- _Work to do_: Copy out the data exactly, leaving the pictures behind.

- _Data shown_:
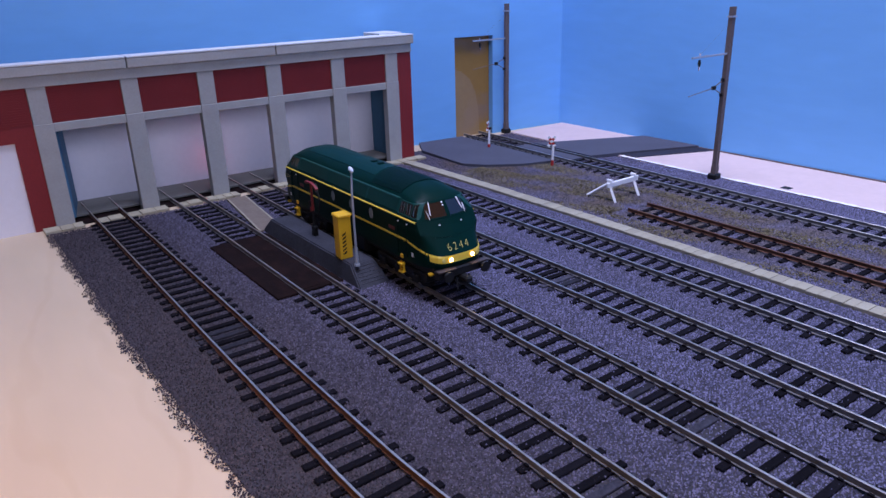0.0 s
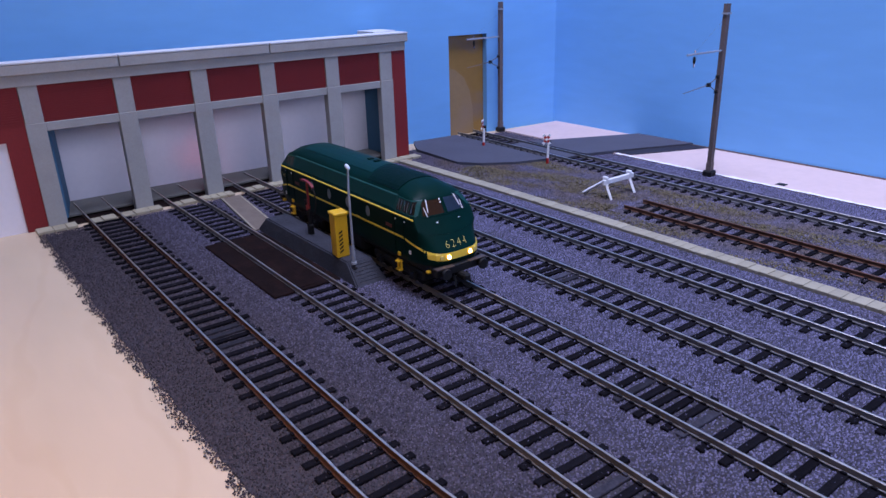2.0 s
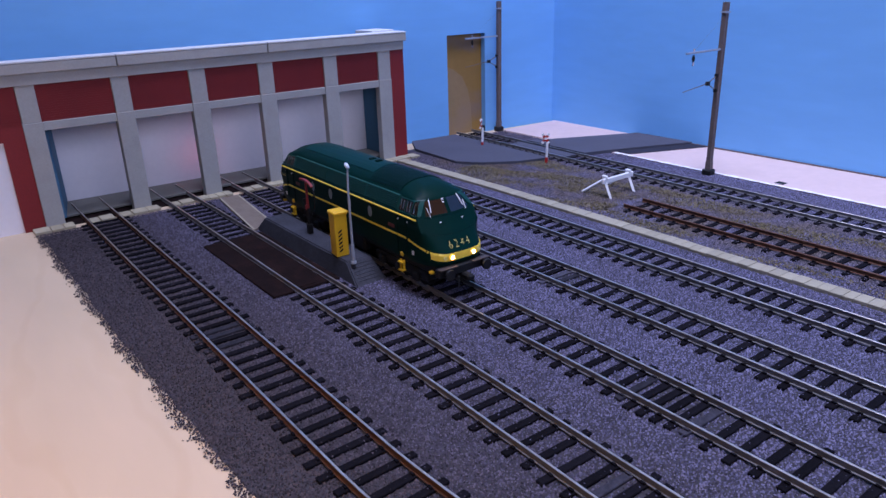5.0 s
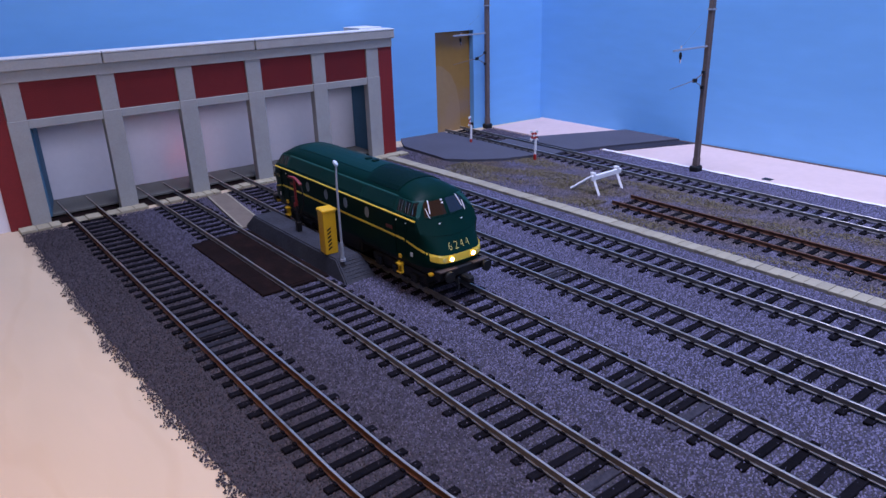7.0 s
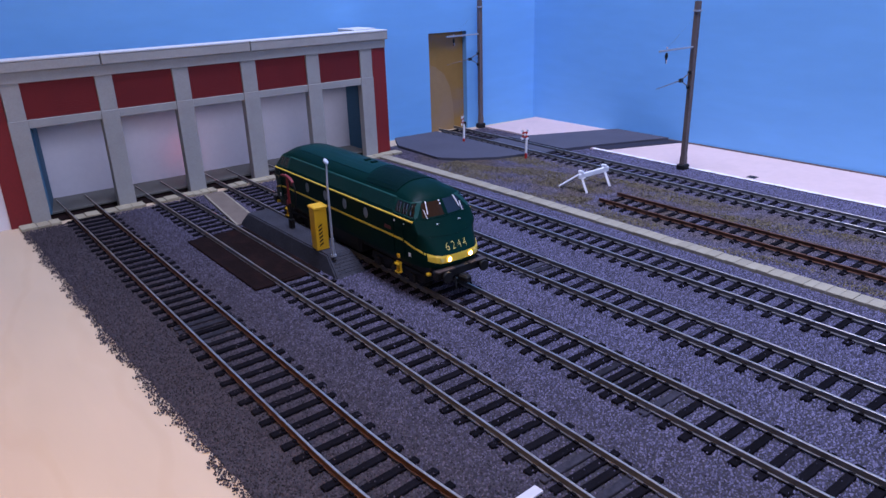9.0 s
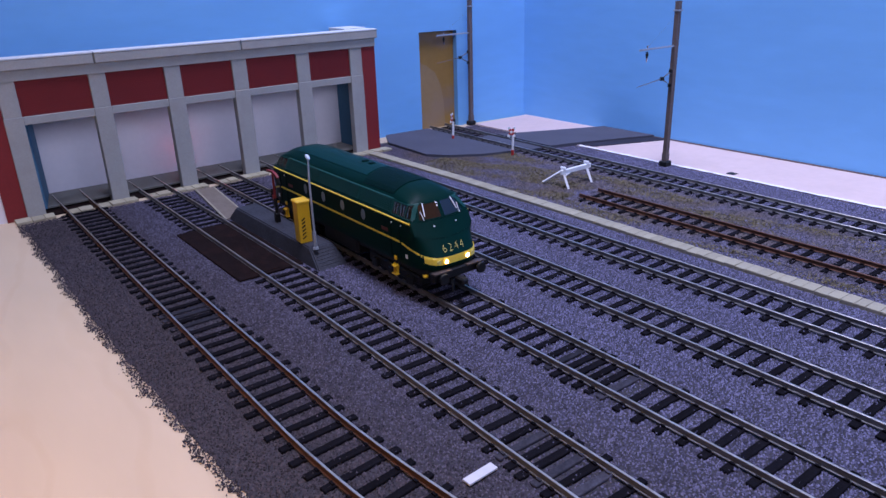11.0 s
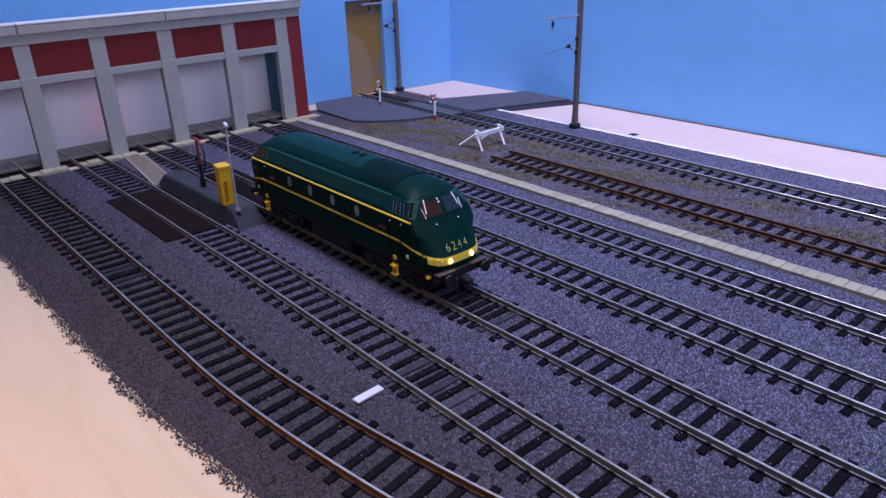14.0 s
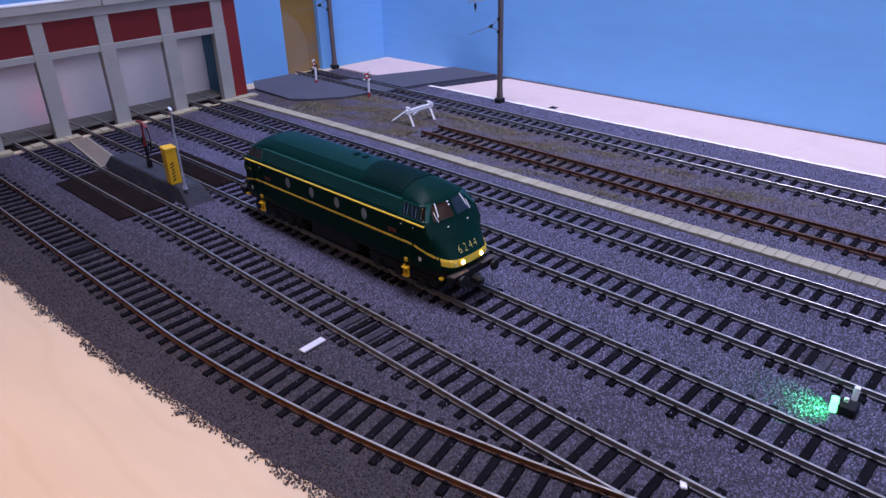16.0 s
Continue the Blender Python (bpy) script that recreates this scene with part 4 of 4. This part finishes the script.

- _Answer to this problem_:
0.0 s
2.0 s
5.0 s
7.0 s
9.0 s
11.0 s
14.0 s
16.0 s
Continue the Blender Python (bpy) script that recreates this scene with part 4 of 4. This part finishes the script.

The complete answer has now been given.